Chaca is the only genus in the catfish family Chacidae. These fish are commonly known as squarehead catfishes, frogmouth catfishes, or angler catfishes. These unusual fish have a sedentary lifestyle and spend much of their time motionless.

The name Chaca is because, when removed from the water, they will rapidly repeat the sound "chaca". Only C. chaca makes these sounds; the other species do not.

== Species ==
The four currently recognized species in this genus are:
- Chaca bankanensis Bleeker, 1852 (angler catfish)
- Chaca burmensis B. A. Brown & Ferraris, 1988
- Chaca chaca (F. Hamilton, 1822) (squarehead catfish)
- Chaca serica H. H. Ng & Kottelat, 2012

==Distribution and habitat==
Chaca species are found in fresh water from eastern India to Borneo.

C. chaca is found in rivers, canals, and ponds of grassland, scrubland, deciduous forest, and rainforest habitats. On the other hand, C. bankanensis is only found in the rainforest, where it inhabits peat.
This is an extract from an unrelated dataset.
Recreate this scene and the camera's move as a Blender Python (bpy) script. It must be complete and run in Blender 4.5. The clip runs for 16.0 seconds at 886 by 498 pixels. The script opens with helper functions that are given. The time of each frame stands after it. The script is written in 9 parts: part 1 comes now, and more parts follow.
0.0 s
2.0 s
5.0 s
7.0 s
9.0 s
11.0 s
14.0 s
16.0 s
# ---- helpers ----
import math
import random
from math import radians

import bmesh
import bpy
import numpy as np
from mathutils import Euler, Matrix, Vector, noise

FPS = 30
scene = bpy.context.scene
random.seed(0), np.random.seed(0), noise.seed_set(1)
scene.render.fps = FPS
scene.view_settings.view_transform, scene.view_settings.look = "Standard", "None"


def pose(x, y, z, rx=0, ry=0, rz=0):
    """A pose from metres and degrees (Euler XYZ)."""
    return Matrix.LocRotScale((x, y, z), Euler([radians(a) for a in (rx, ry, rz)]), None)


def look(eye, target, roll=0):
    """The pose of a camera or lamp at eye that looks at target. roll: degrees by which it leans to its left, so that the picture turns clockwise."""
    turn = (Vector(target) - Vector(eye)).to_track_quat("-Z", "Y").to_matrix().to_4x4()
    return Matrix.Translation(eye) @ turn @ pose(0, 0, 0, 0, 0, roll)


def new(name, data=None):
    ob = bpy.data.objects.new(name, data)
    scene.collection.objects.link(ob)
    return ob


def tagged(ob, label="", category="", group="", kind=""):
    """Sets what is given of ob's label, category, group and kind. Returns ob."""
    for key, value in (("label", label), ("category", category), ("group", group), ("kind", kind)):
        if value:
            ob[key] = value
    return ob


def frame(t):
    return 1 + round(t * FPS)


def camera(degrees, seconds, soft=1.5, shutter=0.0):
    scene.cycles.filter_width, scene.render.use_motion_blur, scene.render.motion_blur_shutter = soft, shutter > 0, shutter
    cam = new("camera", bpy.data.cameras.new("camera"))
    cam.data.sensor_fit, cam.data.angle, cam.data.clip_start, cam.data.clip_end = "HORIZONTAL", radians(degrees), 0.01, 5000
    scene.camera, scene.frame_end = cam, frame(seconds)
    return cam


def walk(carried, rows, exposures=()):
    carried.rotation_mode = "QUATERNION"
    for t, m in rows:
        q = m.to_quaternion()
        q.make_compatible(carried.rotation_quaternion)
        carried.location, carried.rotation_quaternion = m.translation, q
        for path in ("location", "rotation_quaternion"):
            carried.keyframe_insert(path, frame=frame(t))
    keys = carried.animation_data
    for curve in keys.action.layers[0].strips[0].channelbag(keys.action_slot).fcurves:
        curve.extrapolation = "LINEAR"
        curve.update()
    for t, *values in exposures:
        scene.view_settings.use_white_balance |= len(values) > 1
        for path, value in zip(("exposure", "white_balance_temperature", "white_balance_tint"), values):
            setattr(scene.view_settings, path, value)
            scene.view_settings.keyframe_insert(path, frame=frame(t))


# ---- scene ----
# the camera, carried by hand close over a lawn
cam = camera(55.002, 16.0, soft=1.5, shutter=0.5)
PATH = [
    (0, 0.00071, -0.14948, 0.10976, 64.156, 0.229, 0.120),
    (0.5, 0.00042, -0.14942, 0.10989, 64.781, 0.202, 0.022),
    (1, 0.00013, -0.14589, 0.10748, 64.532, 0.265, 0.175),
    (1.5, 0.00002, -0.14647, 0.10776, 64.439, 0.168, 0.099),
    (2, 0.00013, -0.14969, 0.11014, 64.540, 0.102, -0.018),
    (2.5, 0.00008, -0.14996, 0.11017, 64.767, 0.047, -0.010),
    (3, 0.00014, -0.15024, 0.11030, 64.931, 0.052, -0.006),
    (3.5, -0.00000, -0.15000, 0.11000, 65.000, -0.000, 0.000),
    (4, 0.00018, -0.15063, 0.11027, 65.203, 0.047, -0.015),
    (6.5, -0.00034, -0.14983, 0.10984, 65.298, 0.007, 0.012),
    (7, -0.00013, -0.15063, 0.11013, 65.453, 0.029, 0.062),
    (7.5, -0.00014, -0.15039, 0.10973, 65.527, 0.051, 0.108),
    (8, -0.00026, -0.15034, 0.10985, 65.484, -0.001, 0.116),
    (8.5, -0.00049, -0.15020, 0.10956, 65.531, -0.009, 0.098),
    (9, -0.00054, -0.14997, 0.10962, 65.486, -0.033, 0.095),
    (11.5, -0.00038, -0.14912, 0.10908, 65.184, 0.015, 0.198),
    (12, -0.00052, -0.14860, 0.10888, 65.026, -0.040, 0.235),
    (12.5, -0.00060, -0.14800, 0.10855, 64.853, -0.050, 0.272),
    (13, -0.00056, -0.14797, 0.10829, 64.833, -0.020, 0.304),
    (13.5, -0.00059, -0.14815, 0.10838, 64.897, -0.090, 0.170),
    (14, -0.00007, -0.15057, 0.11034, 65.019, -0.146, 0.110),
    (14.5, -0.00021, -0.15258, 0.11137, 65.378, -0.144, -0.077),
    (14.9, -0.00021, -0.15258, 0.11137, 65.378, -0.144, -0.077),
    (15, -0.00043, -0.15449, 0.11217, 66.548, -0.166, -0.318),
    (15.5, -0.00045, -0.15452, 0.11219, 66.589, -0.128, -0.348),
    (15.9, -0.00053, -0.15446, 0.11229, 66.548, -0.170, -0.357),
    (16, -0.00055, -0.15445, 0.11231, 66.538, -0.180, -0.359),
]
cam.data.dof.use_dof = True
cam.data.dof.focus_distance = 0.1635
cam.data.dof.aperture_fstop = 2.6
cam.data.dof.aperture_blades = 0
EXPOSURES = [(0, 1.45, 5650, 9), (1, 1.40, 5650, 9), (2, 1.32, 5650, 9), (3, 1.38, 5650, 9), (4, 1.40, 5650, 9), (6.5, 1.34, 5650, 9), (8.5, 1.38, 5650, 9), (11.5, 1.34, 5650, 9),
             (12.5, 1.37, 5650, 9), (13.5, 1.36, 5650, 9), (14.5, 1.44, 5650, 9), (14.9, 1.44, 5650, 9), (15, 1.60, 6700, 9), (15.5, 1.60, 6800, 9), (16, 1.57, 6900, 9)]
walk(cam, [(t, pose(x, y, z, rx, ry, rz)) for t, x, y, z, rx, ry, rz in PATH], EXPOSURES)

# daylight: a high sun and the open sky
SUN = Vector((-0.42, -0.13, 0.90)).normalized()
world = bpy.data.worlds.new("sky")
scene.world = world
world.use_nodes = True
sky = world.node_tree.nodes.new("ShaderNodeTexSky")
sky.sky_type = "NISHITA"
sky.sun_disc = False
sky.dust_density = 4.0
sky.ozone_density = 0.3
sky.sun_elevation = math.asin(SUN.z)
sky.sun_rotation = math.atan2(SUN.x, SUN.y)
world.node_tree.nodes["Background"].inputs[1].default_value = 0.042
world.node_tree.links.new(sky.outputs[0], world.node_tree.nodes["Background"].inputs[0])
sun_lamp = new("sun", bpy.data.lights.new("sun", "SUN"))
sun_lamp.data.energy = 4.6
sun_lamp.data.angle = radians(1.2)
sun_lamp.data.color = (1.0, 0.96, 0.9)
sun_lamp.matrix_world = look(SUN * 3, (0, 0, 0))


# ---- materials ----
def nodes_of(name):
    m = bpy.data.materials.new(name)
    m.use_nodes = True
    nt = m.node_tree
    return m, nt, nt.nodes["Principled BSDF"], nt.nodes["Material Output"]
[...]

==Appearance and anatomy==
Chaca catfish have elongated, broad, and flattened heads. The mouths are terminal and very wide. Three or four pairs of barbels are found, though if the nasal barbels are present, they are minute. These fish grow to a length of about 20 cm.

The dorsal fin is short and possesses strong, serrated, fin spines, which are strong enough to inflict wounds.

==Ecology==
These fish live in soft substrates where they bury themselves as camouflage, both for protection and to feed. They are found in slow-paced water in South Asia, particularly India, Bangladesh, and Myanmar These fish are ambush predators. They feed on prey such as small fish, including cyprinids and pupfishes. They lie in wait, well camouflaged, in preparation for prey to swim by. Sometimes, they use their maxillary barbels (attached to the upper jaw) to lure prey fish closer to their mouths, similar to a worm jerking in the water, although this behavior is contested by some aquarists, who do not observe this behavior. When the catfish is ready to strike, the Chaca will open its large mouth rapidly, creating a vacuum that pulls in water and its prey, which may be up to half the fish's own length. These fish are also able to use this large mouths as a means of propulsion; when frightened, they will gulp a large amount of water and expel it through their gills.

==In the aquarium==
Chaca species are occasionally available as aquarium fish. They are nocturnal and are usually inactive. A bizarre phenomenon is shown in that Chaca species appear to lower the pH of the water, so maintenance of water chemistry is necessary. These fish have been bred in captivity.